Reproduce, character for character, the entries from their opening line through the line with "0.9, vary=0.3, scale=4)".

(Entries with animation source code)
______
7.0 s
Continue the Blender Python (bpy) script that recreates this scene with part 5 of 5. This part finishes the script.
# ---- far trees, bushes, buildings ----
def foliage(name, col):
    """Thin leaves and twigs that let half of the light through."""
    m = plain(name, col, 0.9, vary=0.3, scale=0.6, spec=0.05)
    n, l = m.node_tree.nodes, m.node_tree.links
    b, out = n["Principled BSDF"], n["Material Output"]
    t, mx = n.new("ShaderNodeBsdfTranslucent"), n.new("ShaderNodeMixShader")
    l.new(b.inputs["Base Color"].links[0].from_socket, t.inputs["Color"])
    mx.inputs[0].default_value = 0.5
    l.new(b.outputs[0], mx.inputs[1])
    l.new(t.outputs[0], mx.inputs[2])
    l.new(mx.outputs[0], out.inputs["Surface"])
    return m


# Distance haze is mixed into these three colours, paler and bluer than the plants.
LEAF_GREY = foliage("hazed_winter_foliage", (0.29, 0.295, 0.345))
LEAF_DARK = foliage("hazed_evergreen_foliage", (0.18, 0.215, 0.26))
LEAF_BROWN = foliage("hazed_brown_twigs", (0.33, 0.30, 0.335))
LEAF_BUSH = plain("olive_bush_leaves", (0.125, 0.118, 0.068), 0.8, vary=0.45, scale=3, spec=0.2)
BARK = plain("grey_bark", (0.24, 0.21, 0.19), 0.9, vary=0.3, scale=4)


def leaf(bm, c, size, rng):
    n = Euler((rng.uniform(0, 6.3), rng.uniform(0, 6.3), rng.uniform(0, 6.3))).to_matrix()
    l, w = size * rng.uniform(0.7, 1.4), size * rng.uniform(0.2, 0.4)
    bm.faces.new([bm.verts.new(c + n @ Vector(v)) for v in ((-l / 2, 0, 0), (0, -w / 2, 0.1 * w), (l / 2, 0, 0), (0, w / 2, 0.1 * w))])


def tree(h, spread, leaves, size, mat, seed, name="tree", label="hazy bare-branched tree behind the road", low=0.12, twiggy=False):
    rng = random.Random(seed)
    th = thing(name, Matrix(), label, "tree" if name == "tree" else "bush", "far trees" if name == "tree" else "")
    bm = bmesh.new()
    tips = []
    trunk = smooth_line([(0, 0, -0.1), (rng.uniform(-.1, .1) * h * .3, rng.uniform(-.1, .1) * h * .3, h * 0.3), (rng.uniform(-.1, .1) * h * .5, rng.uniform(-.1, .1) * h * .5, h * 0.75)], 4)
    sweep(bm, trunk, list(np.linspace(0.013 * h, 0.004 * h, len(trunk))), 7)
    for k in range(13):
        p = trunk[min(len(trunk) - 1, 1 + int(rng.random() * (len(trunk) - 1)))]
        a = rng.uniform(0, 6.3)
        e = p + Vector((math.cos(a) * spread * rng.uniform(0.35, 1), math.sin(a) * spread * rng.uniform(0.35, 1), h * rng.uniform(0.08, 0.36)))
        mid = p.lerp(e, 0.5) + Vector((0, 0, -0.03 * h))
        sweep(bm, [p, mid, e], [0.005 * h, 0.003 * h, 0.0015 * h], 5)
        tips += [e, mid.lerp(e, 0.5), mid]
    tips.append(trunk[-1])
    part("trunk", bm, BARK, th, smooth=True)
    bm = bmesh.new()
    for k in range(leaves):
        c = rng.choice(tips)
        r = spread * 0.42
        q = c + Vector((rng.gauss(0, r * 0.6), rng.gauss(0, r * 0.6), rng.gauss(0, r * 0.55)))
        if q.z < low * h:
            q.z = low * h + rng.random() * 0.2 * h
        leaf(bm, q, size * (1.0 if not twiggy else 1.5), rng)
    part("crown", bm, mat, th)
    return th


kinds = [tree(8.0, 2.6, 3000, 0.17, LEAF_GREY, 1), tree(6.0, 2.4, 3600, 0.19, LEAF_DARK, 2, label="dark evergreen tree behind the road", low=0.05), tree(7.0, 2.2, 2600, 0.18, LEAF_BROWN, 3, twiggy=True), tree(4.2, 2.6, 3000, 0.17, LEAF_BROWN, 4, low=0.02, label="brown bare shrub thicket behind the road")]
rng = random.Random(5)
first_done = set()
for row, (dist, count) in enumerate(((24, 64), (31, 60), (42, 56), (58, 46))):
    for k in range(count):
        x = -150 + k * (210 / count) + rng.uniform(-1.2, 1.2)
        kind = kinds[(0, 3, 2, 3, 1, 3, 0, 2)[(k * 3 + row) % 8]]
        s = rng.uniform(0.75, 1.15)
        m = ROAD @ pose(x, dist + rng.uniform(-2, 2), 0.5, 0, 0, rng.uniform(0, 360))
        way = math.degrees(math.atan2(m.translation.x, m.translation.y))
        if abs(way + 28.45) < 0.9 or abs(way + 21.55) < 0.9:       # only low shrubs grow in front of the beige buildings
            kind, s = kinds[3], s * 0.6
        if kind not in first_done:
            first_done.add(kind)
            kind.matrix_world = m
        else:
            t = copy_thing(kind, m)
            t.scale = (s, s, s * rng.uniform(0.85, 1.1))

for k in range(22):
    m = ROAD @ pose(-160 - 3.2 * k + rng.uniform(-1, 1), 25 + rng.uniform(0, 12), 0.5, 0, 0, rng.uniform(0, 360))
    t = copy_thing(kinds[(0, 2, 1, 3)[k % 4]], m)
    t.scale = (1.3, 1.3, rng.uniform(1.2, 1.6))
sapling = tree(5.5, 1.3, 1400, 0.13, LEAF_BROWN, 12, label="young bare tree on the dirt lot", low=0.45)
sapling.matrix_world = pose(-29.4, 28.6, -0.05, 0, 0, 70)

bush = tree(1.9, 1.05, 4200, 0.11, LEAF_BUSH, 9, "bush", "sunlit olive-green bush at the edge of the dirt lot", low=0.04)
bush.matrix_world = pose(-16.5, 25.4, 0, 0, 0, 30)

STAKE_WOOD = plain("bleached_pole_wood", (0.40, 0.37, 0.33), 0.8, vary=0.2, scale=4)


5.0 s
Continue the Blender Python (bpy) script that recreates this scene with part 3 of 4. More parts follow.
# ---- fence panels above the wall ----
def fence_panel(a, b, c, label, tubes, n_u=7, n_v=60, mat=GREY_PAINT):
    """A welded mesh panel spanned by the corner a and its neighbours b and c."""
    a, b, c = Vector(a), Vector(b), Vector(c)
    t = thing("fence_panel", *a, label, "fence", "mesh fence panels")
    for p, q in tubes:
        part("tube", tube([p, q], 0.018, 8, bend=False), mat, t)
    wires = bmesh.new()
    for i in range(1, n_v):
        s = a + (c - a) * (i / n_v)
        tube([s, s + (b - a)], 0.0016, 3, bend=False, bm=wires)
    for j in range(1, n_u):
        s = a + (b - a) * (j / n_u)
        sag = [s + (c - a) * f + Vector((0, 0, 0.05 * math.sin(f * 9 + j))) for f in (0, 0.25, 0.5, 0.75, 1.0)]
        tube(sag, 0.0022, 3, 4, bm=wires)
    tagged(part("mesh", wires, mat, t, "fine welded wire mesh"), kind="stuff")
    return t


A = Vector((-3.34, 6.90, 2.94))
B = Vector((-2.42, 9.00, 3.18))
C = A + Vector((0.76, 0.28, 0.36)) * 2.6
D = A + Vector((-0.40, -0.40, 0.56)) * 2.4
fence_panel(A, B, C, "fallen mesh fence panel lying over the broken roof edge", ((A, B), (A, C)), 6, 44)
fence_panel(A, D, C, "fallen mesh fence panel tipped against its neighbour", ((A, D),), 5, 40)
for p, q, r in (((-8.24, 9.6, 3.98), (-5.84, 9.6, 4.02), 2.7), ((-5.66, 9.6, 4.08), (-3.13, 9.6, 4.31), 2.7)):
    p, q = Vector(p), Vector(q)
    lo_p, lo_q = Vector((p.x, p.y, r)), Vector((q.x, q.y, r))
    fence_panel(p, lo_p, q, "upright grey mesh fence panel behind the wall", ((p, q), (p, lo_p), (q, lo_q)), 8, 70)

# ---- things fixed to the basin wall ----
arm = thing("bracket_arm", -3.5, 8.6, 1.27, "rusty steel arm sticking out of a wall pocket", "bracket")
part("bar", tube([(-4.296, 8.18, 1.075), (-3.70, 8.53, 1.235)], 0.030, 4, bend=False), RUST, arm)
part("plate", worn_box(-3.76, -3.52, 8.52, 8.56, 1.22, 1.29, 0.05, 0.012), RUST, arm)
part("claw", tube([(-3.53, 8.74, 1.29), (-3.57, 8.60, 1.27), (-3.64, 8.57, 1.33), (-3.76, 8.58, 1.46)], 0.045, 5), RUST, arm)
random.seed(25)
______
(Answer to this problem)
7.0 s
Continue the Blender Python (bpy) script that recreates this scene with part 5 of 5. This part finishes the script.
# ---- far trees, bushes, buildings ----
def foliage(name, col):
    """Thin leaves and twigs that let half of the light through."""
    m = plain(name, col, 0.9, vary=0.3, scale=0.6, spec=0.05)
    n, l = m.node_tree.nodes, m.node_tree.links
    b, out = n["Principled BSDF"], n["Material Output"]
    t, mx = n.new("ShaderNodeBsdfTranslucent"), n.new("ShaderNodeMixShader")
    l.new(b.inputs["Base Color"].links[0].from_socket, t.inputs["Color"])
    mx.inputs[0].default_value = 0.5
    l.new(b.outputs[0], mx.inputs[1])
    l.new(t.outputs[0], mx.inputs[2])
    l.new(mx.outputs[0], out.inputs["Surface"])
    return m


# Distance haze is mixed into these three colours, paler and bluer than the plants.
LEAF_GREY = foliage("hazed_winter_foliage", (0.29, 0.295, 0.345))
LEAF_DARK = foliage("hazed_evergreen_foliage", (0.18, 0.215, 0.26))
LEAF_BROWN = foliage("hazed_brown_twigs", (0.33, 0.30, 0.335))
LEAF_BUSH = plain("olive_bush_leaves", (0.125, 0.118, 0.068), 0.8, vary=0.45, scale=3, spec=0.2)
BARK = plain("grey_bark", (0.24, 0.21, 0.19), 0.9, vary=0.3, scale=4)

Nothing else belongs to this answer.